Exclude the pictures and reproduce the remaining data exactly as written.
— start of SOURCE EXCERPT —
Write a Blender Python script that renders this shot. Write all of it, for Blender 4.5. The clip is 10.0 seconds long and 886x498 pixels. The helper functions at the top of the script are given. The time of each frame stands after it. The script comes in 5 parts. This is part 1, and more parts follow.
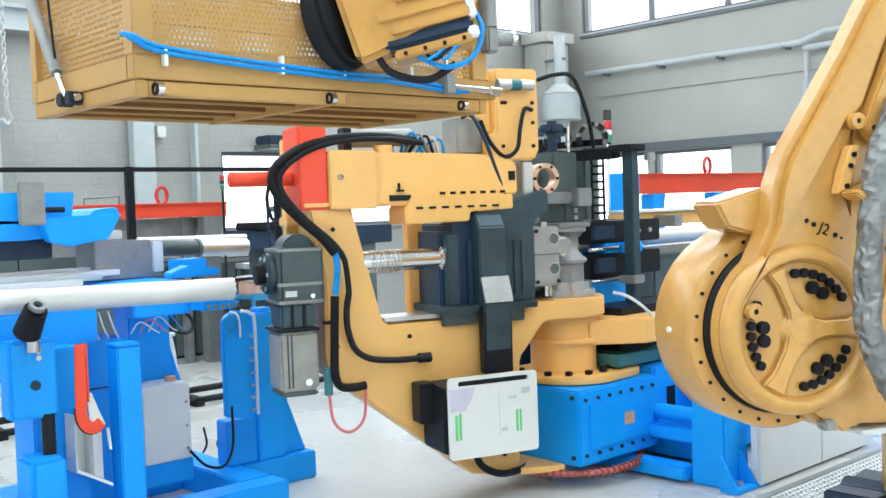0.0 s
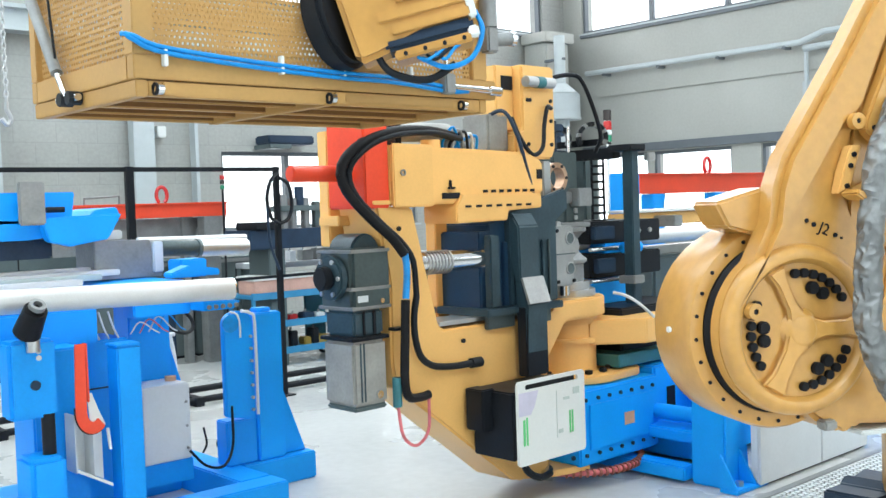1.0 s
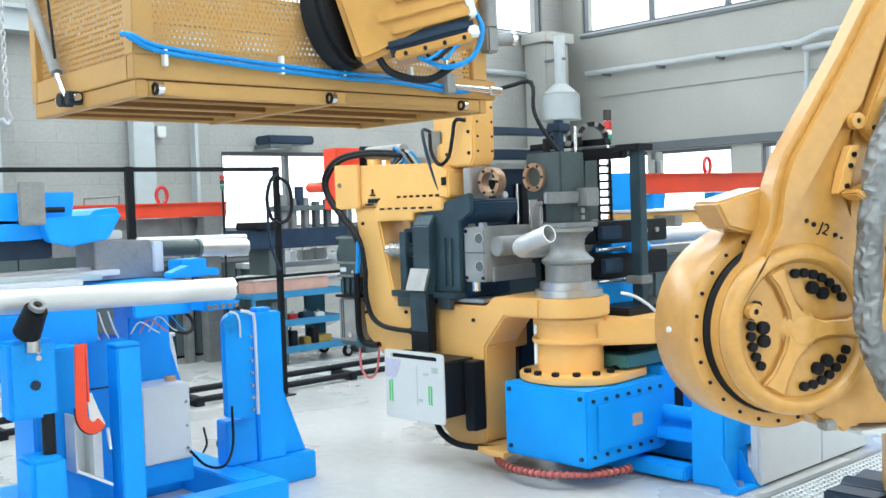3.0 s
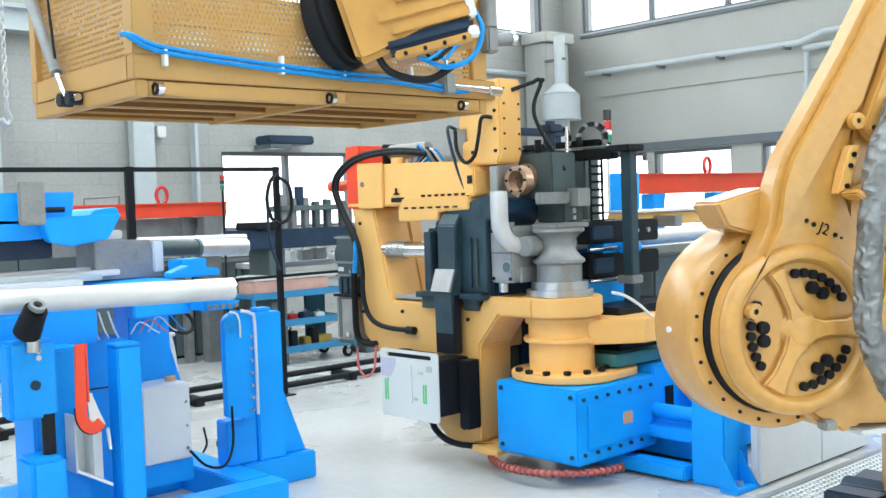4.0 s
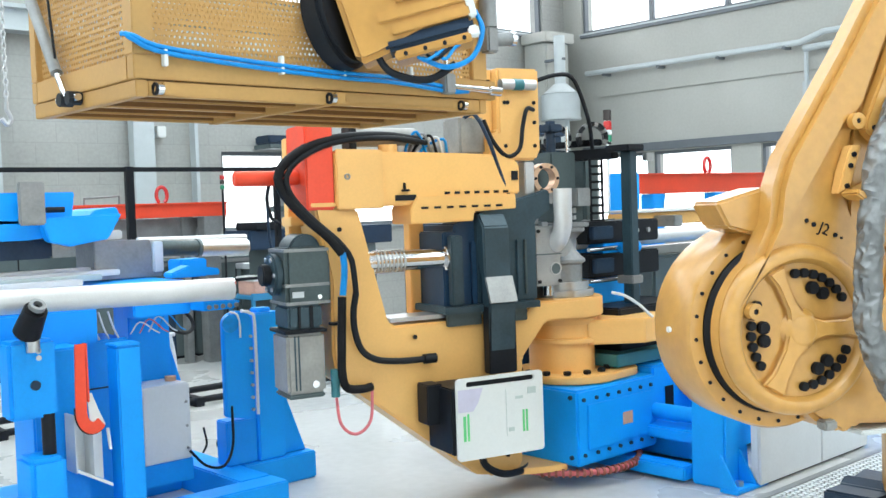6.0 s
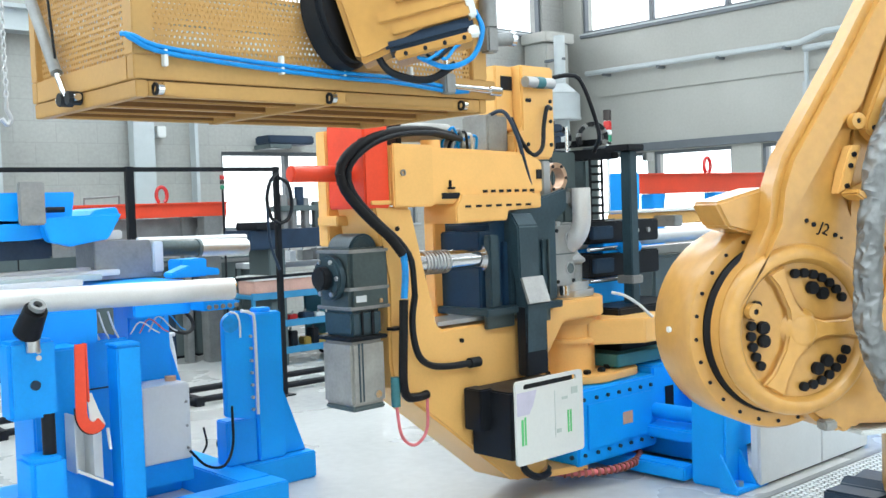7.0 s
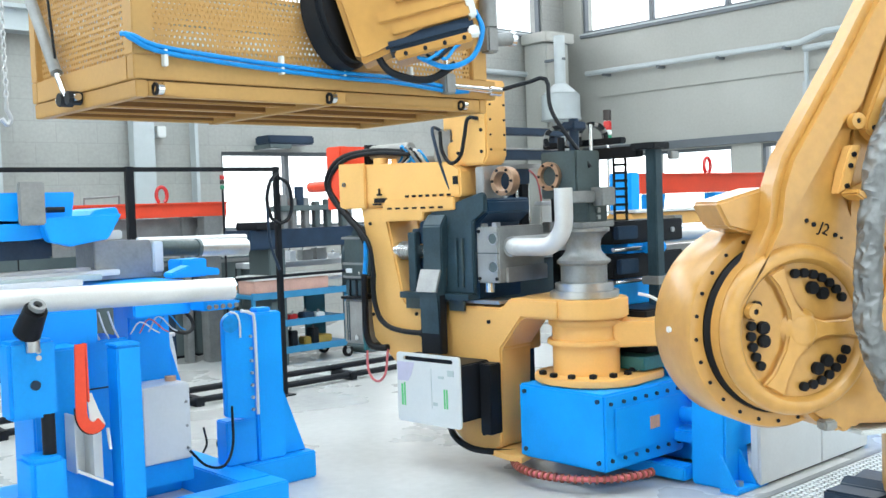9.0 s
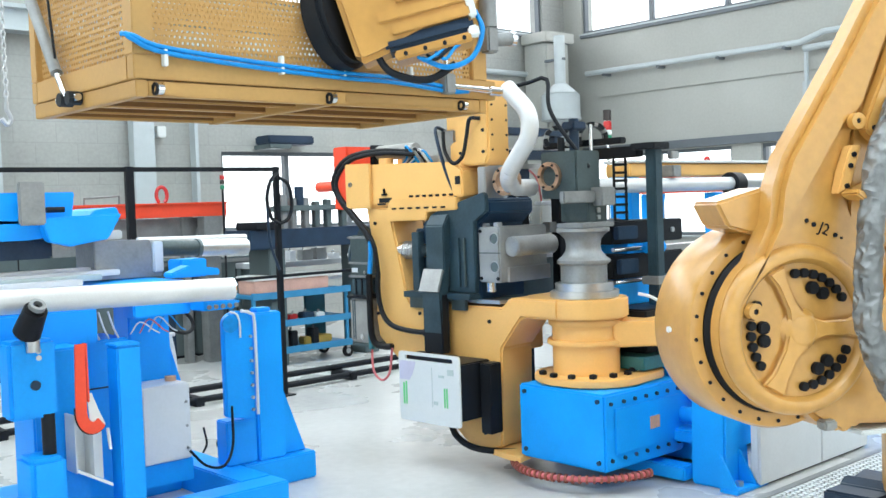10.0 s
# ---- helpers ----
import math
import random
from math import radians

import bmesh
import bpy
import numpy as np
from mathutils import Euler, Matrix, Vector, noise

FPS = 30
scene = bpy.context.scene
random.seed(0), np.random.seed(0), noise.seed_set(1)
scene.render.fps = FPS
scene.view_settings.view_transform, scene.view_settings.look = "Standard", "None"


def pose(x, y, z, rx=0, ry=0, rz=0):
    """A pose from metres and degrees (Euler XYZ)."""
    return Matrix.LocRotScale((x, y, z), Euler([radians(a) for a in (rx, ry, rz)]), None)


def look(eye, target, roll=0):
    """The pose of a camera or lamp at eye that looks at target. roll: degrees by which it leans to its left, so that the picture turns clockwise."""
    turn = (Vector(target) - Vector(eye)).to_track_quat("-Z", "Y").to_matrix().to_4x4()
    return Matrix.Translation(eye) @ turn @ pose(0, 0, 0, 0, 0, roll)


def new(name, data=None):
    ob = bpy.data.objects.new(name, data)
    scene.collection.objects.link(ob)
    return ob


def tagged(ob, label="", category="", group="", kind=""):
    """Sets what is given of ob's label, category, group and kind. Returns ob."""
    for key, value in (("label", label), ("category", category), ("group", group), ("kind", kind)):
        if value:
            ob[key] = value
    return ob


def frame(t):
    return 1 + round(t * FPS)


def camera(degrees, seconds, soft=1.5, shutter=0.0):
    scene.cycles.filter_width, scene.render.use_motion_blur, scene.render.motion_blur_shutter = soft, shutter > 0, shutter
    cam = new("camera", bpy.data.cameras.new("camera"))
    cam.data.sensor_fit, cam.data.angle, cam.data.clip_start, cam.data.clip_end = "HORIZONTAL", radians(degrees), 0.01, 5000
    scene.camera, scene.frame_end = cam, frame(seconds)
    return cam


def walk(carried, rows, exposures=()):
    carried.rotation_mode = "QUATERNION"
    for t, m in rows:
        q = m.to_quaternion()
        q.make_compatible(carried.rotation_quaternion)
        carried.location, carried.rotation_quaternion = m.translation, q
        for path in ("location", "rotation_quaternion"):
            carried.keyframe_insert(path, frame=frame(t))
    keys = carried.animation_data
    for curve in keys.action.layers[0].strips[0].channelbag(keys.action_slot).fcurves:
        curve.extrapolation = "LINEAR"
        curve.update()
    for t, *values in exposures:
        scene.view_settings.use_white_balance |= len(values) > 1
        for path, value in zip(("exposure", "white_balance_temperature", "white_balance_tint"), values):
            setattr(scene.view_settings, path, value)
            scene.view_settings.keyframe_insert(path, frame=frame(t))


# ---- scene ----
— end of SOURCE EXCERPT —
§ **ANSWER FOR THE TASK**
Write a Blender Python script that renders this shot. Write all of it, for Blender 4.5. The clip is 10.0 seconds long and 886x498 pixels. The helper functions at the top of the script are given. The time of each frame stands after it. The script comes in 5 parts. This is part 1, and more parts follow.
0.0 s
1.0 s
3.0 s
4.0 s
6.0 s
7.0 s
9.0 s
10.0 s
# ---- helpers ----
import math
import random
from math import radians

import bmesh
import bpy
import numpy as np
from mathutils import Euler, Matrix, Vector, noise

FPS = 30
scene = bpy.context.scene
random.seed(0), np.random.seed(0), noise.seed_set(1)
scene.render.fps = FPS
scene.view_settings.view_transform, scene.view_settings.look = "Standard", "None"


def pose(x, y, z, rx=0, ry=0, rz=0):
    """A pose from metres and degrees (Euler XYZ)."""
    return Matrix.LocRotScale((x, y, z), Euler([radians(a) for a in (rx, ry, rz)]), None)


def look(eye, target, roll=0):
    """The pose of a camera or lamp at eye that looks at target. roll: degrees by which it leans to its left, so that the picture turns clockwise."""
    turn = (Vector(target) - Vector(eye)).to_track_quat("-Z", "Y").to_matrix().to_4x4()
    return Matrix.Translation(eye) @ turn @ pose(0, 0, 0, 0, 0, roll)


def new(name, data=None):
    ob = bpy.data.objects.new(name, data)
    scene.collection.objects.link(ob)
    return ob


def tagged(ob, label="", category="", group="", kind=""):
    """Sets what is given of ob's label, category, group and kind. Returns ob."""
    for key, value in (("label", label), ("category", category), ("group", group), ("kind", kind)):
        if value:
            ob[key] = value
    return ob


def frame(t):
    return 1 + round(t * FPS)


def camera(degrees, seconds, soft=1.5, shutter=0.0):
    scene.cycles.filter_width, scene.render.use_motion_blur, scene.render.motion_blur_shutter = soft, shutter > 0, shutter
    cam = new("camera", bpy.data.cameras.new("camera"))
    cam.data.sensor_fit, cam.data.angle, cam.data.clip_start, cam.data.clip_end = "HORIZONTAL", radians(degrees), 0.01, 5000
    scene.camera, scene.frame_end = cam, frame(seconds)
    return cam


def walk(carried, rows, exposures=()):
    carried.rotation_mode = "QUATERNION"
    for t, m in rows:
        q = m.to_quaternion()
        q.make_compatible(carried.rotation_quaternion)
        carried.location, carried.rotation_quaternion = m.translation, q
        for path in ("location", "rotation_quaternion"):
            carried.keyframe_insert(path, frame=frame(t))
    keys = carried.animation_data
    for curve in keys.action.layers[0].strips[0].channelbag(keys.action_slot).fcurves:
        curve.extrapolation = "LINEAR"
        curve.update()
    for t, *values in exposures:
        scene.view_settings.use_white_balance |= len(values) > 1
        for path, value in zip(("exposure", "white_balance_temperature", "white_balance_tint"), values):
            setattr(scene.view_settings, path, value)
            scene.view_settings.keyframe_insert(path, frame=frame(t))


# ---- scene ----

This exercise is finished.